== What to do ==
Give the material once more, word for word, without any images.

________________

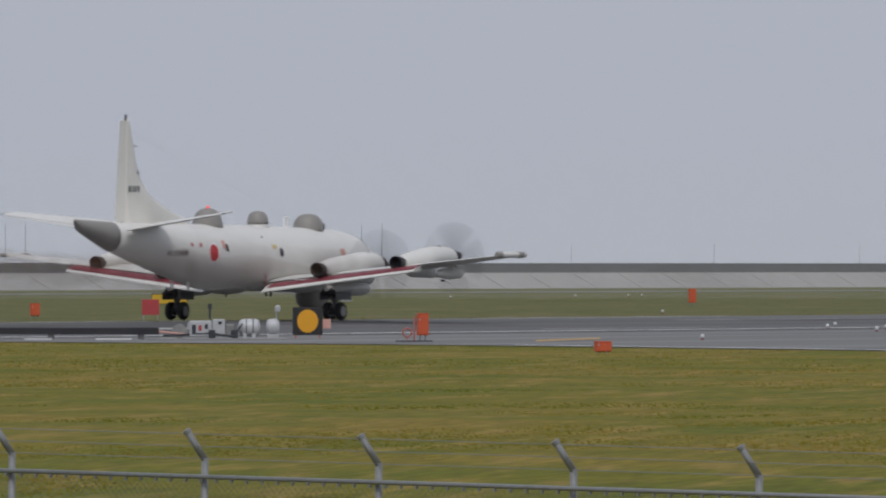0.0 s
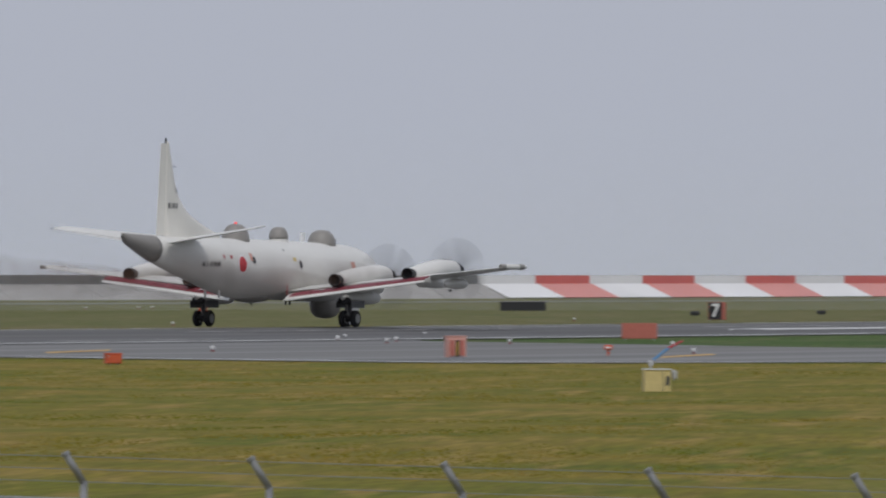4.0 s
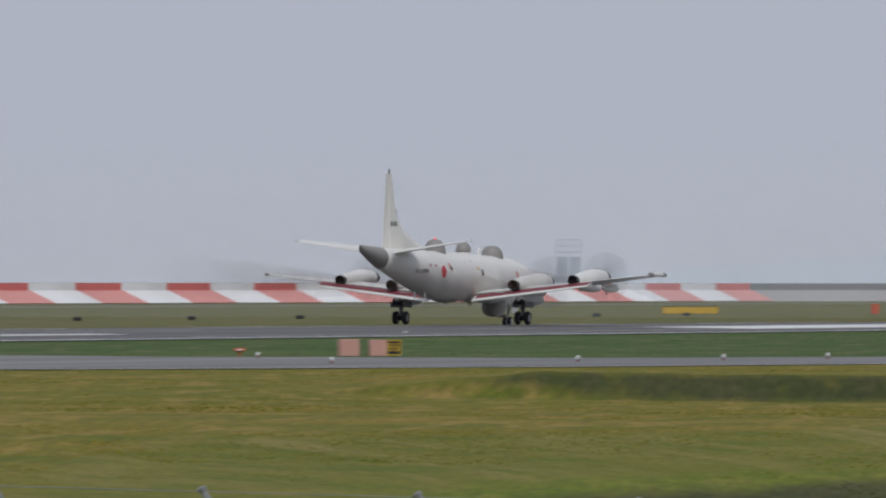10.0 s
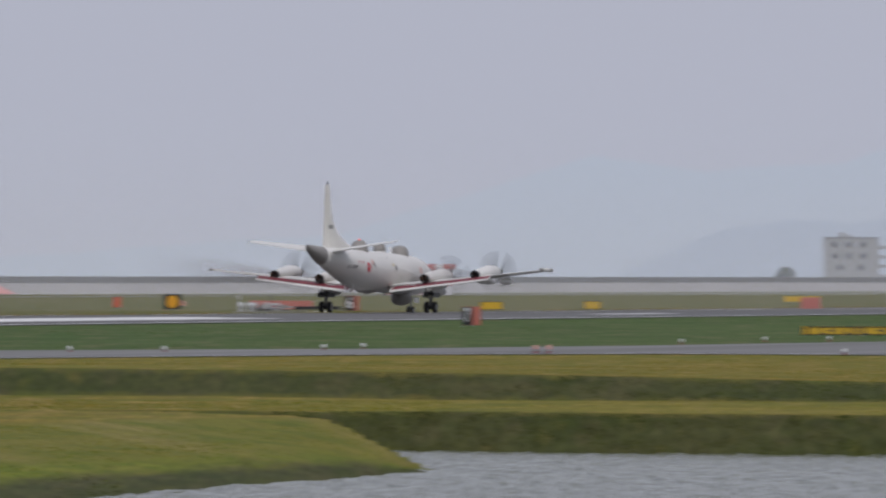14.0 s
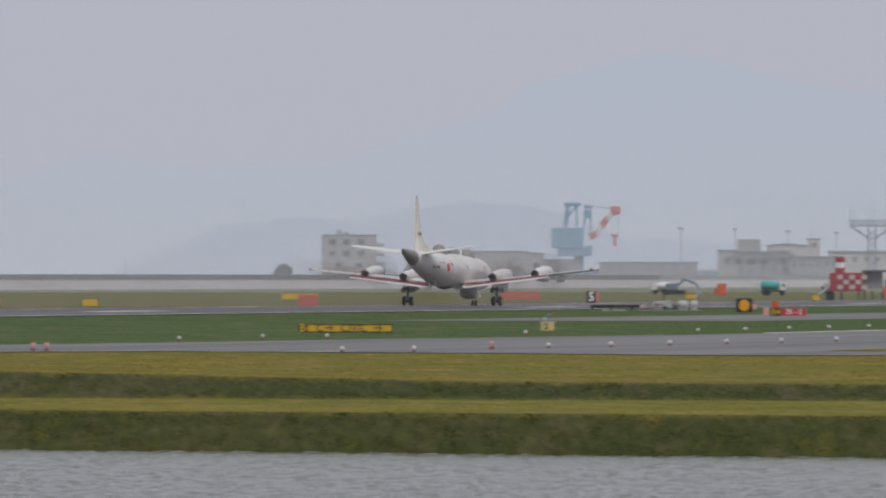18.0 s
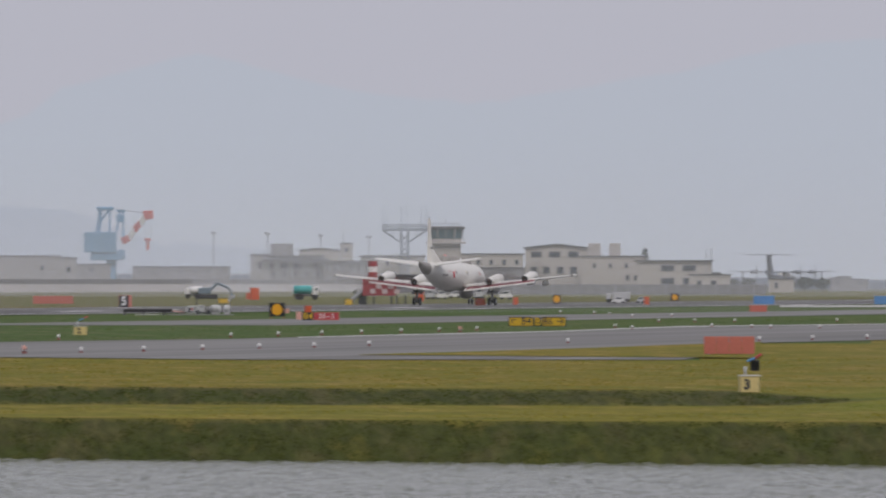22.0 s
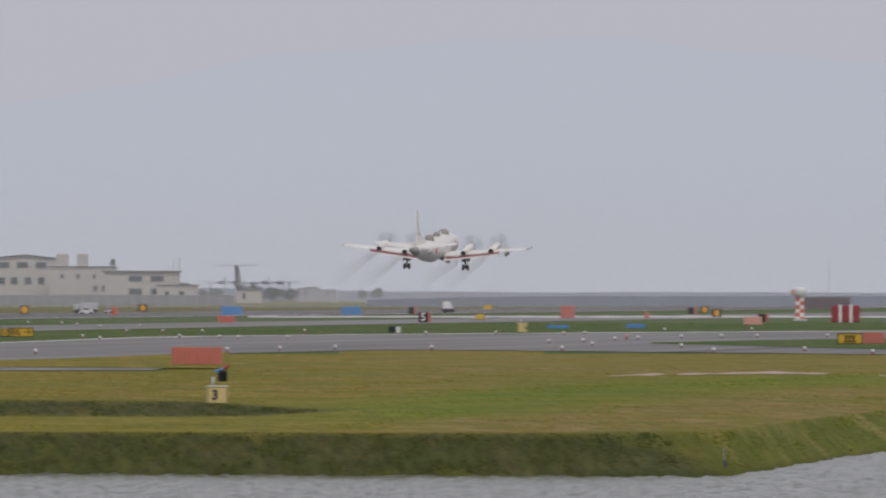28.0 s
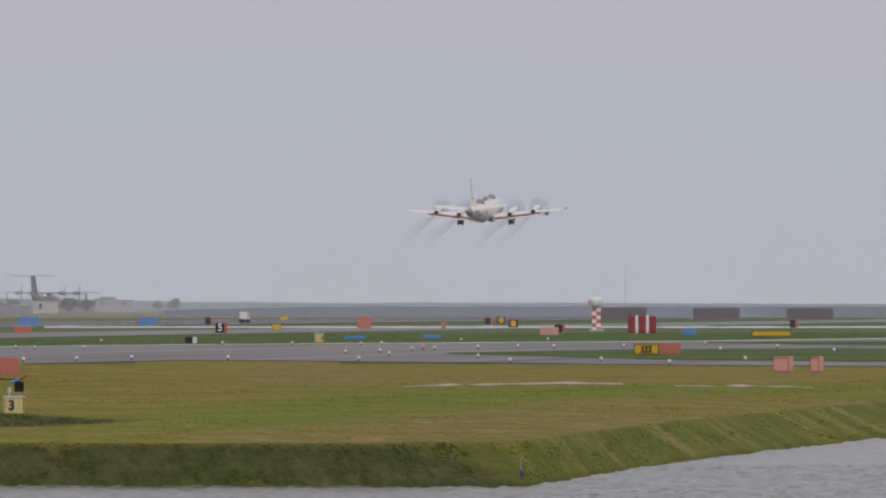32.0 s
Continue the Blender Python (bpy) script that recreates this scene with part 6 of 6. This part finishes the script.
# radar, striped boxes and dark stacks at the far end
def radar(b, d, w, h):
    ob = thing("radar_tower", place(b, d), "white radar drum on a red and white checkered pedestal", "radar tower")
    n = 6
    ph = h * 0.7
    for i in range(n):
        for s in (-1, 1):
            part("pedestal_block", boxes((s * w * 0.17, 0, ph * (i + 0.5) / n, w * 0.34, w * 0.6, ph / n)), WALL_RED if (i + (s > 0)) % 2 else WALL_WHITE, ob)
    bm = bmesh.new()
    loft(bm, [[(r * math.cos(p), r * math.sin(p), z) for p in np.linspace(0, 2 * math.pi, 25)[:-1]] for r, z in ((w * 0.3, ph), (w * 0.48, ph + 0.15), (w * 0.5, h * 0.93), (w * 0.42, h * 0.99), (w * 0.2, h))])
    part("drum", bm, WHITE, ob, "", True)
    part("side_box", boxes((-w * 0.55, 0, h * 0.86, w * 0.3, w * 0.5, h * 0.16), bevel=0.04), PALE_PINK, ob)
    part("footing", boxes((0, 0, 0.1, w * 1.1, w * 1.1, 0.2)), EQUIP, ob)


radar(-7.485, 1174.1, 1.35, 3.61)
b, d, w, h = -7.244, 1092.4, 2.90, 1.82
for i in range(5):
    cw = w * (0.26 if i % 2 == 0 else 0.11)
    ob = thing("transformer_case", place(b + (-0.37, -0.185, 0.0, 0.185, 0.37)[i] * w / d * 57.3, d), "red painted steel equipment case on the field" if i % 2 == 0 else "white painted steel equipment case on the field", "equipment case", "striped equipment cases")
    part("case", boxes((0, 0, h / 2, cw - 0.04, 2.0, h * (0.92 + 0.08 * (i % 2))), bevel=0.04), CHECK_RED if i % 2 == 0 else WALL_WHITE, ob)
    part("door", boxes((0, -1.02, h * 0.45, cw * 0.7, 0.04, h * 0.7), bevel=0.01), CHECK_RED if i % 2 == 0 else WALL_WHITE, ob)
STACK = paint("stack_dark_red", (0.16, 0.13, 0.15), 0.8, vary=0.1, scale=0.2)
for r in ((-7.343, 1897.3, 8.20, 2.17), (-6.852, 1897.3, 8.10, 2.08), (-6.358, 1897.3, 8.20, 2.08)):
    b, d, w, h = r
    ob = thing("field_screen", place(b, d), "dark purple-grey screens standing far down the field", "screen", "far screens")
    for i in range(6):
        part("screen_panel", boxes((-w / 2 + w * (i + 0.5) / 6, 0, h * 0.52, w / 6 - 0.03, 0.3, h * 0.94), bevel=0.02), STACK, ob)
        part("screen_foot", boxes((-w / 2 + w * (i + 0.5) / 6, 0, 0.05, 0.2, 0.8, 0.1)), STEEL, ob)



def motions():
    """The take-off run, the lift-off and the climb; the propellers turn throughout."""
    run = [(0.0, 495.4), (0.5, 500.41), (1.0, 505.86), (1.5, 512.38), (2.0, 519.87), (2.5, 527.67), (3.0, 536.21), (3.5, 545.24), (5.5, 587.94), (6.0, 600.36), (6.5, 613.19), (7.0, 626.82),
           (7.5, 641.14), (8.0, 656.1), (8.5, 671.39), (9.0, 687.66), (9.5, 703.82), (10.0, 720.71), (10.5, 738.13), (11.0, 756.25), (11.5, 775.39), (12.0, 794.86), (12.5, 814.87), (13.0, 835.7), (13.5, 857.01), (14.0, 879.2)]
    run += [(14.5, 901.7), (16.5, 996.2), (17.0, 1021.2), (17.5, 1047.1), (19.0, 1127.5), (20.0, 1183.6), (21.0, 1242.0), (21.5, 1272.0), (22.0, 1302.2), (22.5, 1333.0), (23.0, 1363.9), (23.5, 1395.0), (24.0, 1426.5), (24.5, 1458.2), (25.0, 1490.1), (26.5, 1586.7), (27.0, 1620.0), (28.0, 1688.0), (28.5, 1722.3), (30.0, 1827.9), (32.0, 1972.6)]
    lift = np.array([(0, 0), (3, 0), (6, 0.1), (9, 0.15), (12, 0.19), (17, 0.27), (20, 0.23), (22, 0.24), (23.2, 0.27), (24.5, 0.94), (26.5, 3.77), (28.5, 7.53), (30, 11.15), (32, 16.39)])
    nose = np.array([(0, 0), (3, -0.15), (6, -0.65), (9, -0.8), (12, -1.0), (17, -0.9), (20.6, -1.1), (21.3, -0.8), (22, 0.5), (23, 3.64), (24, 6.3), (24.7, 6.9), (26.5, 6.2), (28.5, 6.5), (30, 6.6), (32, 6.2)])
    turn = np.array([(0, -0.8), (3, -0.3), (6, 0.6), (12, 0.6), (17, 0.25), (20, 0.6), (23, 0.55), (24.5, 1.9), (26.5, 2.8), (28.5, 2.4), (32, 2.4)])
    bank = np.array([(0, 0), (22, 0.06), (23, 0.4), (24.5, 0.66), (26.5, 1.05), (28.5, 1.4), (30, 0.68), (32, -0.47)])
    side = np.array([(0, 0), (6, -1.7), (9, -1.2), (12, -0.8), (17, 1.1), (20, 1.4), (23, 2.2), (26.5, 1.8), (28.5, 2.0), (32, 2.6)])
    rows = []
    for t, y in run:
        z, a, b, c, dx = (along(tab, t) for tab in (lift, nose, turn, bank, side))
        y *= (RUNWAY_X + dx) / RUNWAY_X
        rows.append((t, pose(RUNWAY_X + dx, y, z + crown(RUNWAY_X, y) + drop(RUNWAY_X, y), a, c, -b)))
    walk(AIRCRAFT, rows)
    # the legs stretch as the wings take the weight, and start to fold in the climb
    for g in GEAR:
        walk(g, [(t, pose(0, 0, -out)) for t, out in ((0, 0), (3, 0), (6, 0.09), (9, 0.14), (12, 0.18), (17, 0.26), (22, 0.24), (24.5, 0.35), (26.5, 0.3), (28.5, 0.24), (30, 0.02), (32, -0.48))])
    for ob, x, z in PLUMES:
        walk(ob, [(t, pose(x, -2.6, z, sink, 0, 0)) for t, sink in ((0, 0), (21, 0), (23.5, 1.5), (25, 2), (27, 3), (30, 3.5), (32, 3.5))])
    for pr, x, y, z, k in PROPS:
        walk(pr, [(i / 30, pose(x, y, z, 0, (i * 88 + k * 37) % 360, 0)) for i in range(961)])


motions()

________________

== Answer to the task ==
0.0 s
4.0 s
10.0 s
14.0 s
18.0 s
22.0 s
28.0 s
32.0 s
Continue the Blender Python (bpy) script that recreates this scene with part 6 of 6. This part finishes the script.
# radar, striped boxes and dark stacks at the far end
def radar(b, d, w, h):
    ob = thing("radar_tower", place(b, d), "white radar drum on a red and white checkered pedestal", "radar tower")
    n = 6
    ph = h * 0.7
    for i in range(n):
        for s in (-1, 1):
            part("pedestal_block", boxes((s * w * 0.17, 0, ph * (i + 0.5) / n, w * 0.34, w * 0.6, ph / n)), WALL_RED if (i + (s > 0)) % 2 else WALL_WHITE, ob)
    bm = bmesh.new()
    loft(bm, [[(r * math.cos(p), r * math.sin(p), z) for p in np.linspace(0, 2 * math.pi, 25)[:-1]] for r, z in ((w * 0.3, ph), (w * 0.48, ph + 0.15), (w * 0.5, h * 0.93), (w * 0.42, h * 0.99), (w * 0.2, h))])
    part("drum", bm, WHITE, ob, "", True)
    part("side_box", boxes((-w * 0.55, 0, h * 0.86, w * 0.3, w * 0.5, h * 0.16), bevel=0.04), PALE_PINK, ob)
    part("footing", boxes((0, 0, 0.1, w * 1.1, w * 1.1, 0.2)), EQUIP, ob)


radar(-7.485, 1174.1, 1.35, 3.61)
b, d, w, h = -7.244, 1092.4, 2.90, 1.82
for i in range(5):
    cw = w * (0.26 if i % 2 == 0 else 0.11)
    ob = thing("transformer_case", place(b + (-0.37, -0.185, 0.0, 0.185, 0.37)[i] * w / d * 57.3, d), "red painted steel equipment case on the field" if i % 2 == 0 else "white painted steel equipment case on the field", "equipment case", "striped equipment cases")
    part("case", boxes((0, 0, h / 2, cw - 0.04, 2.0, h * (0.92 + 0.08 * (i % 2))), bevel=0.04), CHECK_RED if i % 2 == 0 else WALL_WHITE, ob)
    part("door", boxes((0, -1.02, h * 0.45, cw * 0.7, 0.04, h * 0.7), bevel=0.01), CHECK_RED if i % 2 == 0 else WALL_WHITE, ob)
STACK = paint("stack_dark_red", (0.16, 0.13, 0.15), 0.8, vary=0.1, scale=0.2)
for r in ((-7.343, 1897.3, 8.20, 2.17), (-6.852, 1897.3, 8.10, 2.08), (-6.358, 1897.3, 8.20, 2.08)):
    b, d, w, h = r
    ob = thing("field_screen", place(b, d), "dark purple-grey screens standing far down the field", "screen", "far screens")
    for i in range(6):
        part("screen_panel", boxes((-w / 2 + w * (i + 0.5) / 6, 0, h * 0.52, w / 6 - 0.03, 0.3, h * 0.94), bevel=0.02), STACK, ob)
        part("screen_foot", boxes((-w / 2 + w * (i + 0.5) / 6, 0, 0.05, 0.2, 0.8, 0.1)), STEEL, ob)



def motions():
    """The take-off run, the lift-off and the climb; the propellers turn throughout."""
    run = [(0.0, 495.4), (0.5, 500.41), (1.0, 505.86), (1.5, 512.38), (2.0, 519.87), (2.5, 527.67), (3.0, 536.21), (3.5, 545.24), (5.5, 587.94), (6.0, 600.36), (6.5, 613.19), (7.0, 626.82),
           (7.5, 641.14), (8.0, 656.1), (8.5, 671.39), (9.0, 687.66), (9.5, 703.82), (10.0, 720.71), (10.5, 738.13), (11.0, 756.25), (11.5, 775.39), (12.0, 794.86), (12.5, 814.87), (13.0, 835.7), (13.5, 857.01), (14.0, 879.2)]
    run += [(14.5, 901.7), (16.5, 996.2), (17.0, 1021.2), (17.5, 1047.1), (19.0, 1127.5), (20.0, 1183.6), (21.0, 1242.0), (21.5, 1272.0), (22.0, 1302.2), (22.5, 1333.0), (23.0, 1363.9), (23.5, 1395.0), (24.0, 1426.5), (24.5, 1458.2), (25.0, 1490.1), (26.5, 1586.7), (27.0, 1620.0), (28.0, 1688.0), (28.5, 1722.3), (30.0, 1827.9), (32.0, 1972.6)]
    lift = np.array([(0, 0), (3, 0), (6, 0.1), (9, 0.15), (12, 0.19), (17, 0.27), (20, 0.23), (22, 0.24), (23.2, 0.27), (24.5, 0.94), (26.5, 3.77), (28.5, 7.53), (30, 11.15), (32, 16.39)])
    nose = np.array([(0, 0), (3, -0.15), (6, -0.65), (9, -0.8), (12, -1.0), (17, -0.9), (20.6, -1.1), (21.3, -0.8), (22, 0.5), (23, 3.64), (24, 6.3), (24.7, 6.9), (26.5, 6.2), (28.5, 6.5), (30, 6.6), (32, 6.2)])
    turn = np.array([(0, -0.8), (3, -0.3), (6, 0.6), (12, 0.6), (17, 0.25), (20, 0.6), (23, 0.55), (24.5, 1.9), (26.5, 2.8), (28.5, 2.4), (32, 2.4)])
    bank = np.array([(0, 0), (22, 0.06), (23, 0.4), (24.5, 0.66), (26.5, 1.05), (28.5, 1.4), (30, 0.68), (32, -0.47)])
    side = np.array([(0, 0), (6, -1.7), (9, -1.2), (12, -0.8), (17, 1.1), (20, 1.4), (23, 2.2), (26.5, 1.8), (28.5, 2.0), (32, 2.6)])
    rows = []
    for t, y in run:
        z, a, b, c, dx = (along(tab, t) for tab in (lift, nose, turn, bank, side))
        y *= (RUNWAY_X + dx) / RUNWAY_X
        rows.append((t, pose(RUNWAY_X + dx, y, z + crown(RUNWAY_X, y) + drop(RUNWAY_X, y), a, c, -b)))
    walk(AIRCRAFT, rows)
    # the legs stretch as the wings take the weight, and start to fold in the climb
    for g in GEAR:
        walk(g, [(t, pose(0, 0, -out)) for t, out in ((0, 0), (3, 0), (6, 0.09), (9, 0.14), (12, 0.18), (17, 0.26), (22, 0.24), (24.5, 0.35), (26.5, 0.3), (28.5, 0.24), (30, 0.02), (32, -0.48))])
    for ob, x, z in PLUMES:
        walk(ob, [(t, pose(x, -2.6, z, sink, 0, 0)) for t, sink in ((0, 0), (21, 0), (23.5, 1.5), (25, 2), (27, 3), (30, 3.5), (32, 3.5))])
    for pr, x, y, z, k in PROPS:
        walk(pr, [(i / 30, pose(x, y, z, 0, (i * 88 + k * 37) % 360, 0)) for i in range(961)])


motions()